La mesure semble avoir reçu un accueil favorable dans les entreprises, qui n’ont pas attendu la publication du décret d’application pour l’adopter. Selon Capitalcom, plus d’un tiers des entreprises du CAC40 ont abordé le sujet de la raison d’être au cours de leurs assemblées générales d’actionnaires et la France compte déjà près d’une dizaine d’entreprises qui ont publiquement exprimé leur souhait de devenir des sociétés à mission. S’il faut se réjouir de voir juridiquement consacrée la notion de responsabilité sociale et environnementale des entreprises cinquante ans après l’émergence de la notion dans le débat public, sa portée réelle pose question.

Le premier doute quant à l’efficacité de la mesure tient à son côté non contraignant. Ainsi, rien ne permet de sanctionner, en droit, une société dont les activités ne respecteraient pas la raison d’être définie statutairement.
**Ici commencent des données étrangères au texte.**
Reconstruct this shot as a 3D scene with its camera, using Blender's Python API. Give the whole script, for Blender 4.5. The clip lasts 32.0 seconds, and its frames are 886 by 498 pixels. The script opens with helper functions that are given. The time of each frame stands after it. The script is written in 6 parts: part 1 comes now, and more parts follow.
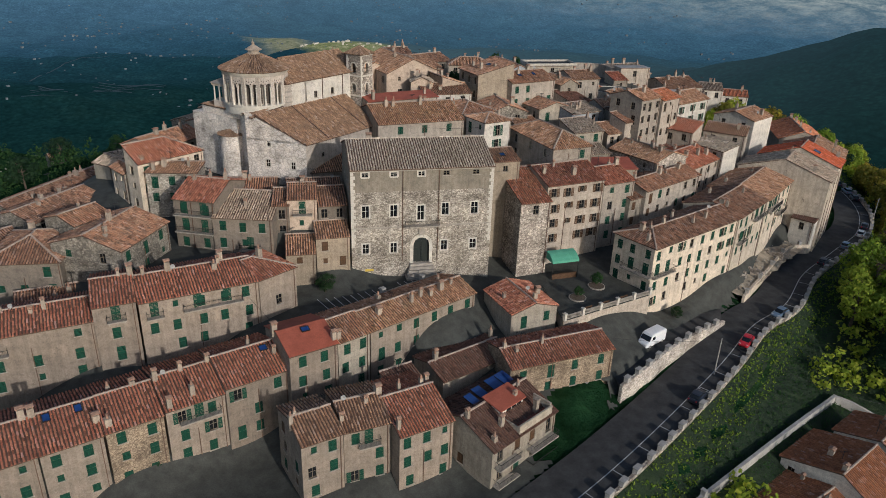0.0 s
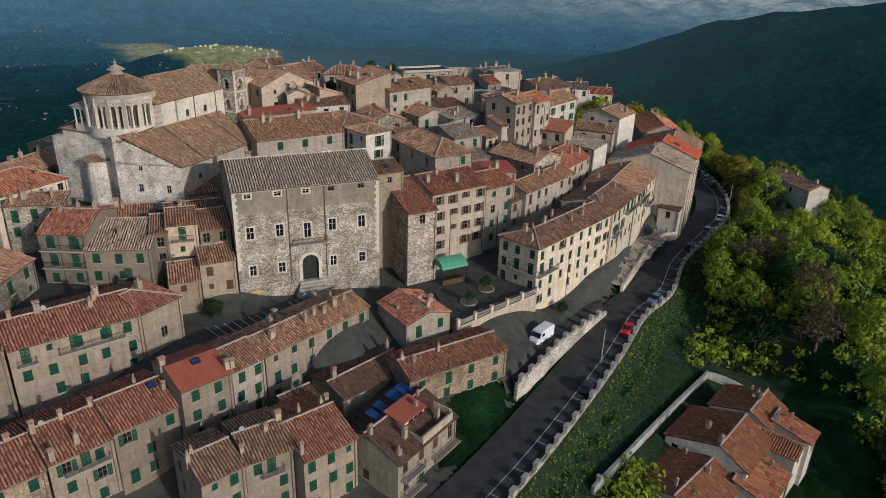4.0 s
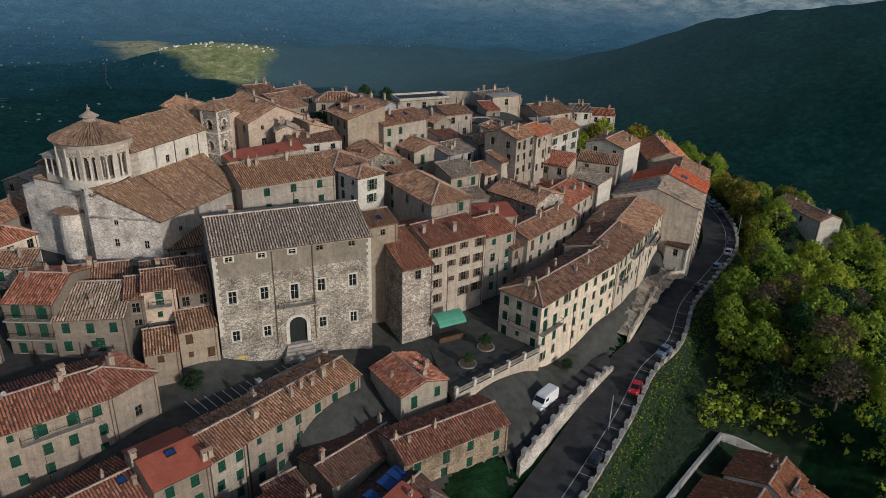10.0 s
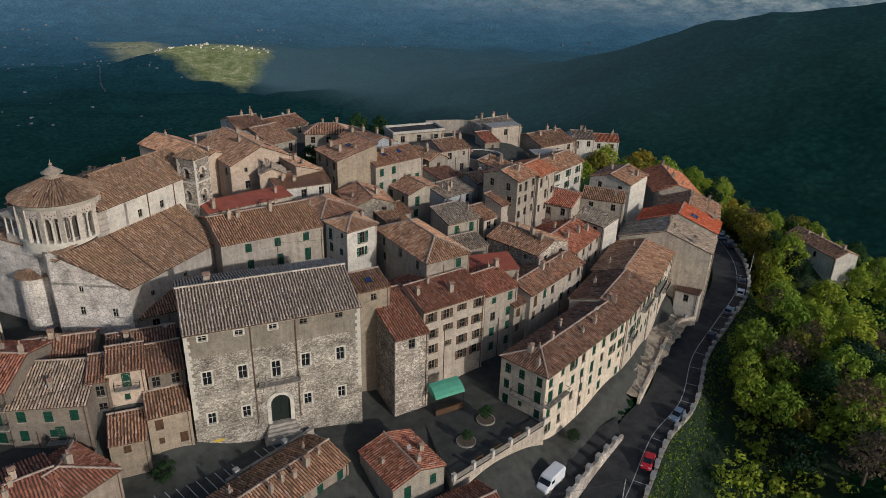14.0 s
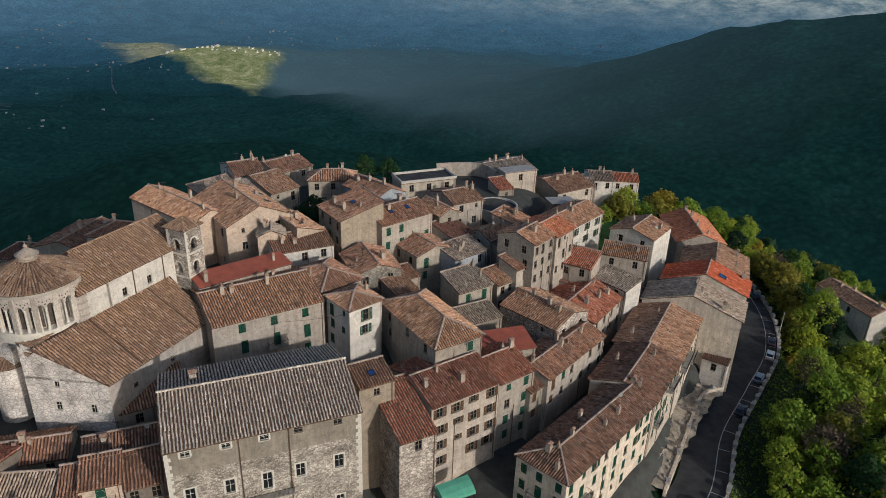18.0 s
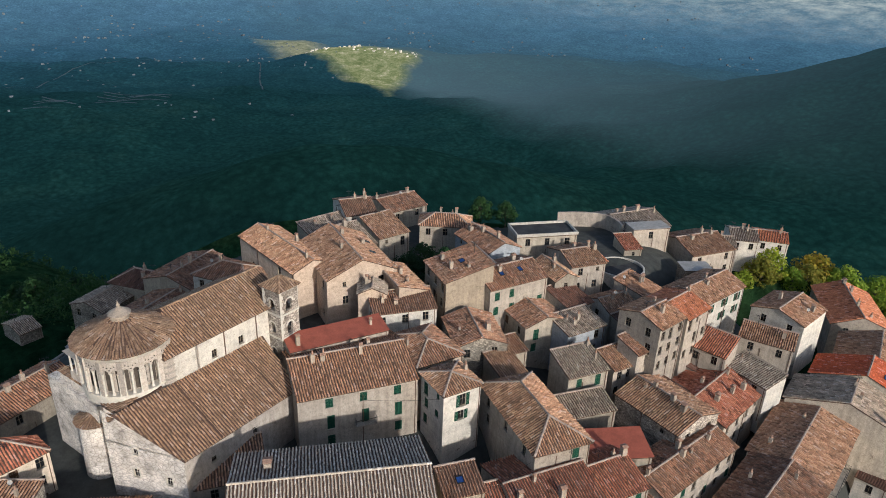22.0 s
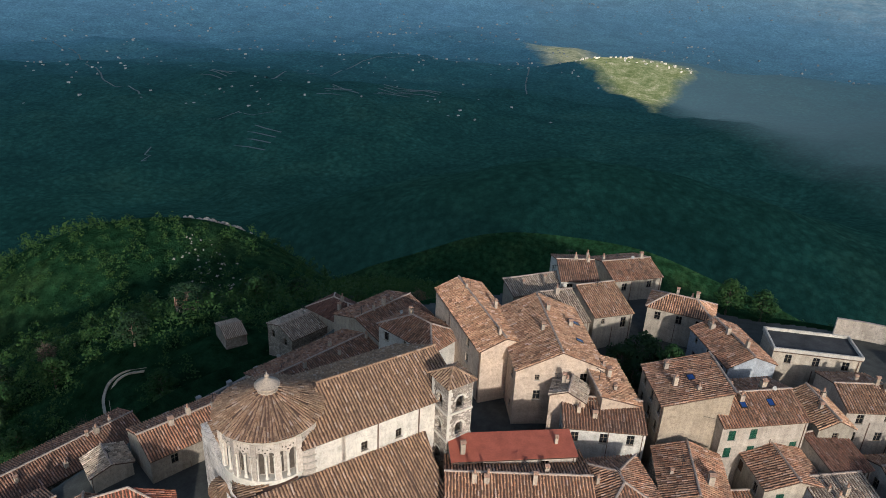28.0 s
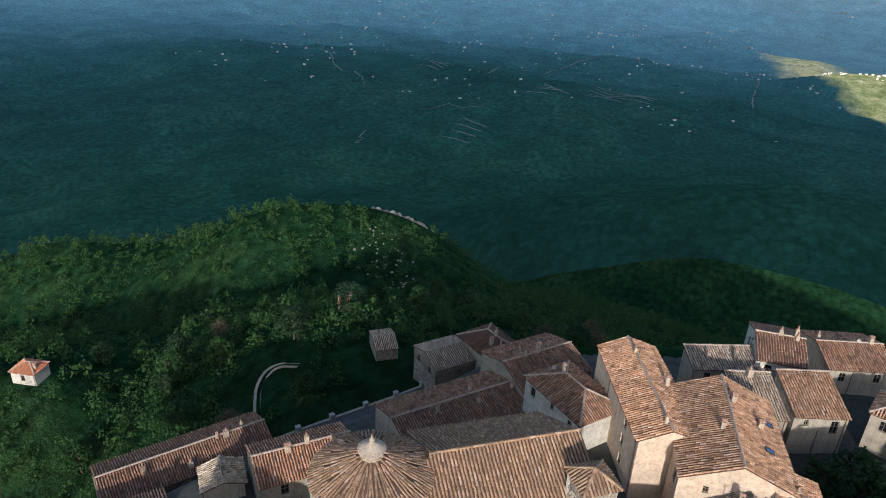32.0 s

De même, contrevenir aux objectifs fixés dans le cadre de sa « mission » a pour seul effet de faire perdre à l’entreprise le statut de société à mission. Tout l’enjeu consiste à savoir comment articuler une mission sociale ou environnementale avec les objectifs de rentabilité et d’accroissement des profits. En cas de conflit, fréquent et inévitable, l’absence d’incitation à faire primer l’objectif social sur l’objectif de rentabilité fait de la mission ou de la raison d’être une simple intention. La loi Pacte n’enjoint qu’à « considérer les enjeux sociaux et environnementaux » (article 1833 du Code civil modifié), non à les respecter.

Et puis, si la loi introduit dans le droit la notion d’intérêt social, elle se garde d’en définir le contenu, laissant les entreprises libres d’interpréter le sens. sans doute, le côté non contraignant du statut de société à mission est-il lié à cette absence de définition de l’intérêt social. En effet, comment arbitrer entre ce qui est bon pour la société et ce qui ne l’est pas en l’absence d’une définition et d’un référentiel partagés ? Dans une économie dont la seule boussole semble être la croissance du PIB pour elle-même, l’absence d’un référentiel clair quant aux objectifs collectifs rend possible une variété de « missions » et de buts sociétaux sans qu’il soit possible de les hiérarchiser de façon objective. Il semble facile, pourtant, de définir les contours de l’intérêt social sans réinventer la roue. Un embryon de référentiel commun existe déjà sous la forme des objectifs du développement durable (ODD) définis par l’Organisation des Nations unies et adoptés par l’ensemble des pays du monde. Les entreprises pourraient ainsi oeuvrer à contribuer à un ou plusieurs de ces objectifs tout en ne faisant pas reculer les autres, et leurs efforts pourraient être efficacement pilotés au travers des 232 indicateursconcrets qui accompagnent les ODD.

En ne définissant pas clairement ce qui constitue l’intérêt collectif et en ne prévoyant pas de sanctions pour les entreprises qui dérogeraient à leur mission, le droit français en laisse la responsabilité à la société civile. Autrement dit, le pari est que l’absence de « mission » agisse comme un repoussoir pour les nouvelles générations d’employés et de consommateurs, de plus en plus militantes. Et que, à l’inverse, la définition d’une mission permette de sanctionner l’entreprise qui y dérogerait par un mauvais buzz médiatique. Pari dont le principal risque est de voir l’entreprise à mission s’ajouter à la longue liste de labels – entreprises responsables, engagées, pollinisatrices, contributives… – dont la portée peine à se matérialiser.